Fig. 1. Continuously tunable phase patterning in a van der Waals heterostructure.

a Schematic of our approach: patterned electrostatic doping of atomically thin transition metal dichalcogenides (TMDs) allows for spatial control of the exciton resonance (inset). Thus, a continuously tunable phase profile is imparted on the reflected wavefront, enabling wide-ranging possibilities for beam control. b Schematic of SG-FET structure. Since the bottom gate only covers part of the device, the phase can be tuned independently in the two sides. The phase discontinuity in the reflected wavefront causes the two halves to constructively interfere at an angle in the far field. Inset: zoomed-in optical microscope image of the device, with gate edge indicated by white dashed line. c Representative reflection spectrum (orange) from left side of gate edge in intrinsic regime (V_BG = 0 V and V_TG = 0.5 V), with asymmetric resonance fit (black), which allows for extracting the phase (red). d, e Gate dependence of λ_left and λ_right, respectively (locations indicated by circles in inset of b). The exciton resonance blue-shifts upon electrostatic doping. While λ_left depends on 8V_TG+ V_BG, λ_right is largely independent of V_BG. The intrinsic regime appears at an offset of V_TG = 0.5 V, likely due to charge collection at the top gate. The small voltage range of the intrinsic regime suggests some doping via in-gap states. f Reflection spectra from left (orange) and right (blue) side of gate edge at different gate voltage combinations shown as correspondingly colored crosses in g. Dashed gray line indicates λ₀ = 755.6 nm. g Gate dependence of phase difference Δϕ between the right and left side at λ₀ = 755.6 nm, computed from fits as in (c). A tunable Δϕ-range of 42° is achieved. Large positive Δϕ is achieved when λ_left < λ₀ < λ_right (blue cross), while large negative Δϕ is achieved when λ_right < λ₀ < λ_left (green). Δϕ is closer to zero when either both sides are doped (λ_left, λ_right < λ₀; yellow) or both are intrinsic (λ₀ < λ_left, λ_right; red).

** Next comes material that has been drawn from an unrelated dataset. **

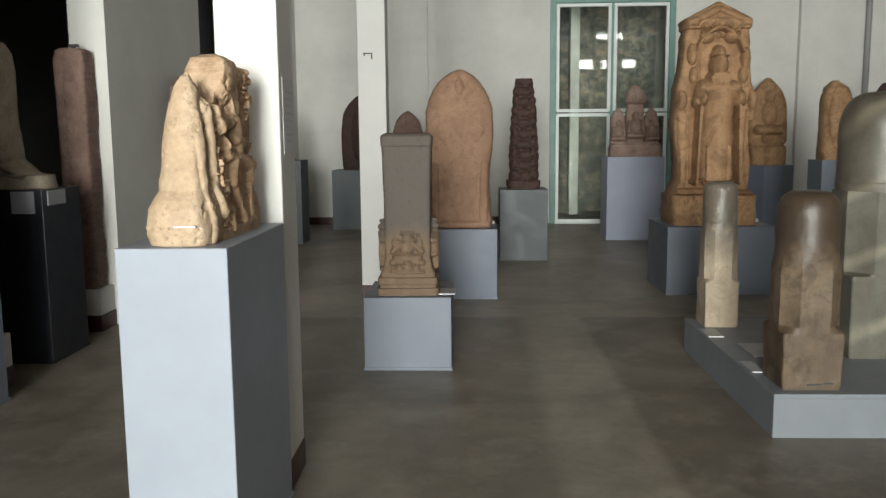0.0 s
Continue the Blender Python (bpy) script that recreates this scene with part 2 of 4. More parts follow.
def floor_material():
    m, t, b = nodes("worn_brown_concrete")
    co = coords(t)
    big = noise_tex(t, co, 0.55, 5, 0.6, 0.8)
    col = ramp(t, big, [(0.34, (0.200, 0.169, 0.135)), (0.50, (0.300, 0.258, 0.210)), (0.66, (0.395, 0.343, 0.284))])
    # cast shade painted into the floor colour, soft-edged, leaving a lit strip between
    sep = t.nodes.new("ShaderNodeSeparateXYZ")
    t.links.new(co, sep.inputs[0])
    wob = noise_tex(t, co, 2.5, 5, 0.7)

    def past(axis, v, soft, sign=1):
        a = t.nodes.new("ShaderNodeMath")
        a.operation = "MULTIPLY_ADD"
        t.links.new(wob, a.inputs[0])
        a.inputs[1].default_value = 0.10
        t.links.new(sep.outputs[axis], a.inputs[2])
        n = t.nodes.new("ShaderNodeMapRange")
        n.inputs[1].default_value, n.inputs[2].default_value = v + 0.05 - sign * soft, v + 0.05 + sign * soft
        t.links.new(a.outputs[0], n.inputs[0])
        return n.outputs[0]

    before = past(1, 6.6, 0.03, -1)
    east_shade = math_node(t, "MULTIPLY", math_node(t, "MULTIPLY", past(0, 1.01, 0.03), past(0, 3.7, 0.25, -1)), before)
    west_shade = math_node(t, "MULTIPLY", past(0, 0.50, 0.05, -1), before)
    # both shaded areas darken the base colour itself
    col = mix(t, east_shade, col, mix(t, 1.0, col, (0.62, 0.61, 0.59), "MULTIPLY"))
    col = mix(t, west_shade, col, mix(t, 1.0, col, (0.66, 0.65, 0.63), "MULTIPLY"))
    mid = noise_tex(t, co, 3.0, 8, 0.72, 0.5)
    col = mix(t, 0.6, col, ramp(t, mid, [(0.36, (0.42, 0.41, 0.39)), (0.60, (1, 1, 1))]), "MULTIPLY")
    worn = noise_tex(t, co, 2.3, 9, 0.7, 0.1)
    col = mix(t, ramp(t, worn, [(0.50, (0, 0, 0)), (0.74, (0.5, 0.5, 0.5))]), col, (0.37, 0.322, 0.268))
    scuff = noise_tex(t, co, 5.5, 9, 0.8, 0.3)
    col = mix(t, ramp(t, scuff, [(0.30, (0.6, 0.6, 0.6)), (0.40, (0, 0, 0))]), col, (0.055, 0.048, 0.042))
    t.links.new(col, b.inputs["Base Color"])
    t.links.new(ramp(t, mid, [(0.3, (0.36,) * 3), (0.7, (0.55,) * 3)]), b.inputs["Roughness"])
    bump(t, b, noise_tex(t, co, 22, 6, 0.7), 0.12, 0.004)
    return m


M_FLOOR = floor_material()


def glass_material():
    m, t, b = nodes("window_glass")
    b.inputs["Base Color"].default_value = (0.93, 0.96, 0.95, 1)
    b.inputs["Roughness"].default_value = 0.02
    b.inputs["Transmission Weight"].default_value = 1.0
    b.inputs["IOR"].default_value = 1.5
    bump(t, b, noise_tex(t, coords(t), 3.0, 2), 0.03, 0.01)
    return m


M_GLASS = glass_material()
M_RUBBLE = stone("mossy_rubble", (0.03, 0.04, 0.032), (0.13, 0.14, 0.11), (0.34, 0.27, 0.20), 0.9, 5.5, 0.8, 25, spots=(0.26, 0.11, 0.075))


# ---- builders ----
def finish(name, me, material, parent=None, label="", smooth=False):
    me.materials.append(material)
    if smooth:
        me.shade_smooth()
    ob = new(name, me)
    ob.parent = parent
    if label:
        ob["label"] = label
    return ob


def part(name, bm, material, parent=None, label="", smooth=False):
    me = bpy.data.meshes.new(name)
    bm.normal_update()
    bm.to_mesh(me)
    bm.free()
    return finish(name, me, material, parent, label, smooth)


def add_box(bm, x0, x1, y0, y1, z0, z1, bevel=0.0):
    r = bmesh.ops.create_cube(bm, size=1.0, matrix=Matrix.LocRotScale(((x0 + x1) / 2, (y0 + y1) / 2, (z0 + z1) / 2), None, (x1 - x0, y1 - y0, z1 - z0)))
    if bevel:
        es = list({e for v in r["verts"] for e in v.link_edges})
        bmesh.ops.bevel(bm, geom=es, offset=bevel, segments=2, profile=0.5, affect="EDGES")
    return bm


def box(name, x0, x1, y0, y1, z0, z1, material, parent=None, bevel=0.0, label=""):
    return part(name, add_box(bmesh.new(), x0, x1, y0, y1, z0, z1, bevel), material, parent, label)


def structure(ob, label, category):
    return tagged(ob, label, category, kind="structure")


def empty(name, x, y, z):
    ob = new(name)
    ob.matrix_basis = Matrix.Translation((x, y, z))
    ob.empty_display_size = 0.1
    return ob


def value_noise(p, seed):
    """Smooth lattice noise in 0..1 for an array of points."""
    i = np.floor(p).astype(np.int64)
    f = p - i
    f = f * f * (3 - 2 * f)
    out = np.zeros(len(p))
    for dx in (0, 1):
        for dy in (0, 1):
            for dz in (0, 1):
                h = (i[:, 0] + dx) * 374761393 + (i[:, 1] + dy) * 668265263 + (i[:, 2] + dz) * 2147483647 + seed * 974634541
                h = (h ^ (h >> 13)) * 1274126177
                h = ((h ^ (h >> 16)) & 0xFFFF) / 65535.0
                w = (f[:, 0] if dx else 1 - f[:, 0]) * (f[:, 1] if dy else 1 - f[:, 1]) * (f[:, 2] if dz else 1 - f[:, 2])
                out += w * h
    return out


def fbm(p, scale, seed, octaves=4):
    total, amp, norm = np.zeros(len(p)), 1.0, 0.0
    for k in range(octaves):
        total += amp * (value_noise(p * scale * 2 ** k + 17.3 * k, seed + k) - 0.5)
        norm += amp
        amp *= 0.55
    return total / norm


def grid_normals(v):
    du = np.roll(v, -1, 1) - np.roll(v, 1, 1)
    dv = np.gradient(v, axis=0)
    n = np.cross(du, dv)
    return n / np.maximum(np.linalg.norm(n, axis=2, keepdims=True), 1e-9)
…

Fig. 2. Continuously tunable beam steering.

a Fourier images of reflected beam (λ₀ = 755.6 nm) in the four regimes after subtracting the reflection in the highly doped regime (V_BG = 10 V and V_TG = 1.4 V). When the exciton resonance is blue-shifted past λ₀ in only one side of the device (blue, green), the beam is deflected away from that side. If neither or both are blue-shifted past λ₀, the phase difference is small and little deflection is observed (red, yellow). b Scatter plot of the beam deflection (${\overline{\theta }}_x,{\overline{\theta }}_y$) for the full range of gate voltages, showing that the deflection is perpendicular to the gate edge (dashed line) and continuously tunable. Inset: Fourier images without background subtraction. c The gate dependence of the deflection perpendicular to the gate edge (${\overline{\theta }}_{\perp }$) is in very good agreement with that of the phase difference shown in Fig. 1g. d Gate dependence of reflection amplitude. Regions with high reflection indicate that one of the resonances crosses through λ₀. e, f Linecuts indicated by dashed black, teal, and gray lines in (c) and (d), respectively, highlighting the continuous steering capability and that the reflection can be kept relatively constant while deflecting the beam. Connecting lines in e and f are guides to the eye.

Fig. 3. Two-dimensional beam steering.

a Zoomed-in optical image of device, indicating regions of monolayer and bilayer MoSe₂, as well as gate coverage. By tuning the relative phase and amplitude of the reflection from the three regions, more intricate wavefront phase profiles can be achieved. b Reflection spectra from the dual-gated monolayer (black), single-gated monolayer (gray) and the bilayer (purple) in the intrinsic regime (V_BG = 0 V and V_TG = 0.5 V). Since the resonance is red-shifted in the bilayer, it acts as a dielectric (non-resonant) reflector at the wavelengths used here. c Fourier images of reflected beam (λ₀ = 754.1 nm) in the four regimes after subtracting reflection in the highly doped regime (V_BG = 10 V and V_TG = 1.4 V). The beam is now steered in two dimensions. Red: when both monolayer resonances are red-shifted relative to λ₀, their phase is higher than in the bilayer region, causing the beam to deflect upwards. Blue and green: when one of the monolayer resonances is kept red-shifted relative to λ₀, the beam is deflected towards that monolayer region. d Scatter plot of the center-of-mass deflection $\left({\overline{\theta }}_x,{\overline{\theta }}_y\right)$, with the points from (c) highlighted. The set of beam deflections now span a two-dimensional area. e, f Gate dependence of ${\overline{\theta }}_x$ (e) and ${\overline{\theta }}_y$ (f). While the gate dependence resembles that of the phase in Fig. 1g, ${\overline{\theta }}_x$ and ${\overline{\theta }}_y$ are now less coupled. g Center-of-mass deflection tracing out “PHYSICS” (rotated 148° counter-clockwise) by applying a sequence of gate voltage combinations.

Fig. 4. High-frequency beam steering.

a Oscillations of center-of-mass deflection (λ₀ = 754.5 nm) induced by oscillating back gate voltage (offset, V₀ = 0.7 V; amplitude, ΔV = 0.45 V; period, τ =2 s) and V_TG = 0.64 V. b, c Fourier plane images collected at V_BG =V₀ + ΔV (b) and V_BG = V₀ − ΔV (c), as indicated by circles in a, after subtracting reflection at V_BG = V₀. An inverted telescope was used to shrink the beam to simplify the subsequent APD measurements. d Photon count oscillations measured with APD at τ = 10 μs, 100 ns, 5.6 ns, and 3.2 ns (top to bottom). Darker (lighter) shade curves show photon counts from left (right) side of Fourier plane, as indicated by the inset in the top panel. All curves are normalized to the corresponding contrast at τ = 10 μs.